Re: LPG many-to-many

On Aug 23, 2024, at 1:06 AM, Thomas Lörtsch <tl@rat.io> wrote:
> 
> I guess that problem could just as well occur in examples 1 and 2, right?

Yes, but in your examples 1 and 2 the annotations are ones that don’t change meaning (AFAICT) if they are duplicated. Saying that Carol is the source of each of the three triples has the same intuitive meaning as having just one assertion saying that (by way of a reifier which reifies all three together).

> They just happen to not include annotations. I know too little of LPG modelling to have any sound intuitions, but I sense a lot more problems lurking under the surface. E. g. how do LPGs handle reflexive relations like <Alice marriedTo Bob> and <Bob marriedTo Alice>? Would they count that as two marriages? Or do they not handle that at all? 

LPGs do not “handle reflexive relations.” I think this is just like many RDF systems that do not support reflexive reasoning – <Alice marriedTo Bob> and <Bob marriedTo Alice> would be treated as two triples/edges. Nothing more. This is why in the past I tried to advocate for the many-to-one reification approach where the reifier is merely a handle on the triple, not something denoting an instance in the user’s domain – interop would be aided by saying a reifier acts as a stand-in for a single triple, while it is confounded by saying the reifier has its own domain-specific type (like a marriage) and denotation.

> I'd really like to have more examples from real life practice and experience. My impression is that the understanding of this problem space is rather superficial and not ripe for standardization, maybe not even a Note. I'd certainly appreciate if someone drafted a Note about RDF-LPG interop best practices, with examples and discussions. At the very least it could help guide our further steps w. r. t. profiles, syntactic restrictions, notes, etc. 

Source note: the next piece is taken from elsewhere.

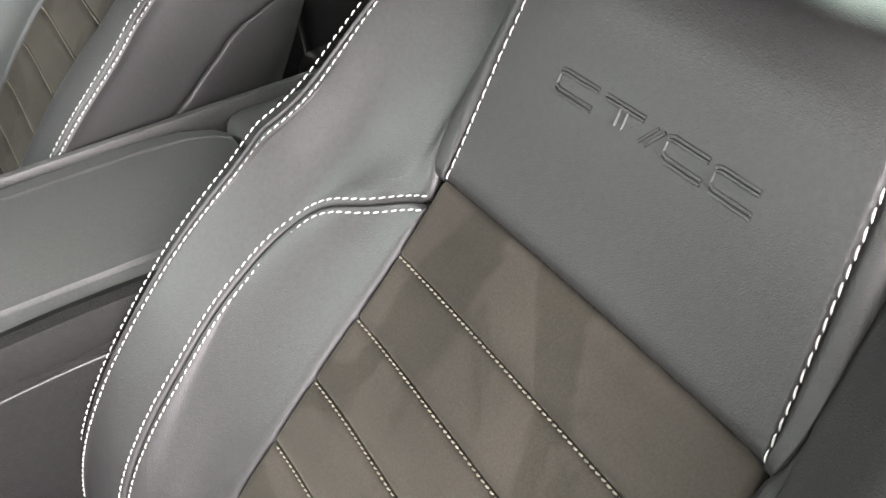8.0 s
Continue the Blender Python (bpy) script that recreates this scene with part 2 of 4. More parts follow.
# ---- soft upholstery: a sheet over columns of control curves, cut into panels
class Sheet:
    def __init__(self, columns):
        self.columns = columns

    def at(self, u, v):
        u, v = np.broadcast_arrays(np.asarray(u, float), np.asarray(v, float))
        shape = u.shape
        u, v = u.ravel(), v.ravel()
        P = self.columns(u)
        n = P.shape[0]
        i = np.clip(np.floor(v).astype(int), 0, n - 2)
        t = (v - i)[:, None]
        k = np.arange(len(u))
        p1, p2 = P[i, k], P[i + 1, k]
        p0 = np.where((i > 0)[:, None], P[np.maximum(i - 1, 0), k], 2 * p1 - p2)
        p3 = np.where((i < n - 2)[:, None], P[np.minimum(i + 2, n - 1), k], 2 * p2 - p1)
        out = 0.5 * (2 * p1 + (p2 - p0) * t + (2 * p0 - 5 * p1 + 4 * p2 - p3) * t**2 + (3 * p1 - p0 - 3 * p2 + p3) * t**3)
        return out.reshape(shape + (3,))

    def normal(self, u, v):
        e = 0.02
        d = np.cross(self.at(u + e, v) - self.at(u - e, v), self.at(u, v + e) - self.at(u, v - e))
        return d / np.maximum(np.linalg.norm(d, axis=-1, keepdims=True), 1e-9)


def steps(length, n, edge):
    """Fractions along a panel, with close rows at both ends."""
    e = [0, edge * 0.35, edge * 0.8, edge * 1.5]
    a = [min(x / length, 0.2) for x in e]
    return np.unique(np.r_[a, np.linspace(a[-1], 1 - a[-1], n), [1 - x for x in a]])


def panel(name, sheet, u0, u1, v0, v1, material, parent, label="", n=(24, 16), tuck=0.004, edge=0.006, puff=0.0, sides="abcd", thick=0.005, crinkle=0.0):
    """One sewn panel: v0 and v1 may be functions of u; its sides (a, b: u ends; c, d: v ends) are drawn in at the seams."""
    f0 = v0 if callable(v0) else (lambda u: np.full_like(u, v0))
    f1 = v1 if callable(v1) else (lambda u: np.full_like(u, v1))
    um = np.linspace(u0, u1, 30)
    mid = sheet.at(um, (f0(um) + f1(um)) / 2)
    lu = np.linalg.norm(np.diff(mid, axis=0), axis=1).sum()
    wide = np.linspace(0, 1, 12)
    uc = um[15]
    lv = max(np.linalg.norm(np.diff(sheet.at(np.full(12, uc), f0(np.array([uc]))[0] * (1 - wide) + f1(np.array([uc]))[0] * wide), axis=0), axis=1).sum(), 0.01)
    a, b = steps(lu, n[0], edge), steps(lv, n[1], edge)
    A, B = np.meshgrid(a, b, indexing="ij")
    U = u0 + (u1 - u0) * A
    V = f0(U.ravel()).reshape(U.shape) * (1 - B) + f1(U.ravel()).reshape(U.shape) * B
    P, N = sheet.at(U, V), sheet.normal(U, V)
    dist = np.full(U.shape, 1.0)
    for s, d in (("a", A * lu), ("b", (1 - A) * lu), ("c", B * lv), ("d", (1 - B) * lv)):
        if s in sides:
            dist = np.minimum(dist, d)
    t = np.clip(dist / edge, 0, 1)
    off = -tuck * (1 - np.sqrt(np.clip(1 - (1 - t) ** 2, 0, 1))) + puff * np.sin(np.pi * A) ** 0.5 * np.sin(np.pi * B) ** 0.5
    if crinkle:
        w = np.array([[noise.noise(Vector(p) * 30) + 0.6 * noise.noise(Vector((p[0] * 25, p[1] * 110, p[2] * 60))) for p in row] for row in P])
        off = off + crinkle * w * np.clip(dist / 0.02, 0, 1)
    Q = P + N * off[..., None]
    R = P - N * (thick + tuck)
    h, w = U.shape
    verts = np.concatenate([Q.reshape(-1, 3), R.reshape(-1, 3)])
    faces = []
    idx = lambda i, j, k=0: k * h * w + i * w + j
    for i in range(h - 1):
        for j in range(w - 1):
            faces.append((idx(i, j), idx(i + 1, j), idx(i + 1, j + 1), idx(i, j + 1)))
            faces.append((idx(i, j, 1), idx(i, j + 1, 1), idx(i + 1, j + 1, 1), idx(i + 1, j, 1)))
    for i in range(h - 1):
        faces.append((idx(i, 0), idx(i, 0, 1), idx(i + 1, 0, 1), idx(i + 1, 0)))
        faces.append((idx(i, w - 1), idx(i + 1, w - 1), idx(i + 1, w - 1, 1), idx(i, w - 1, 1)))
    for j in range(w - 1):
        faces.append((idx(0, j), idx(0, j + 1), idx(0, j + 1, 1), idx(0, j, 1)))
        faces.append((idx(h - 1, j), idx(h - 1, j, 1), idx(h - 1, j + 1, 1), idx(h - 1, j + 1)))
    return link_mesh(name, verts, faces, material, parent, label)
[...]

I’m not sure I found much reception to saying this on yesterday’s call, but I feel the same way about reifiers that can be arbitrarily typed and reify more than one triple. I see interesting use cases discussed in the group, but we as a community don’t have a lot of experience on using these patterns in data modeling, querying, or implementing systems. I don’t really know where that leaves us, but I’m frequently feeling like we’re out over our skis on this design and it makes me nervous.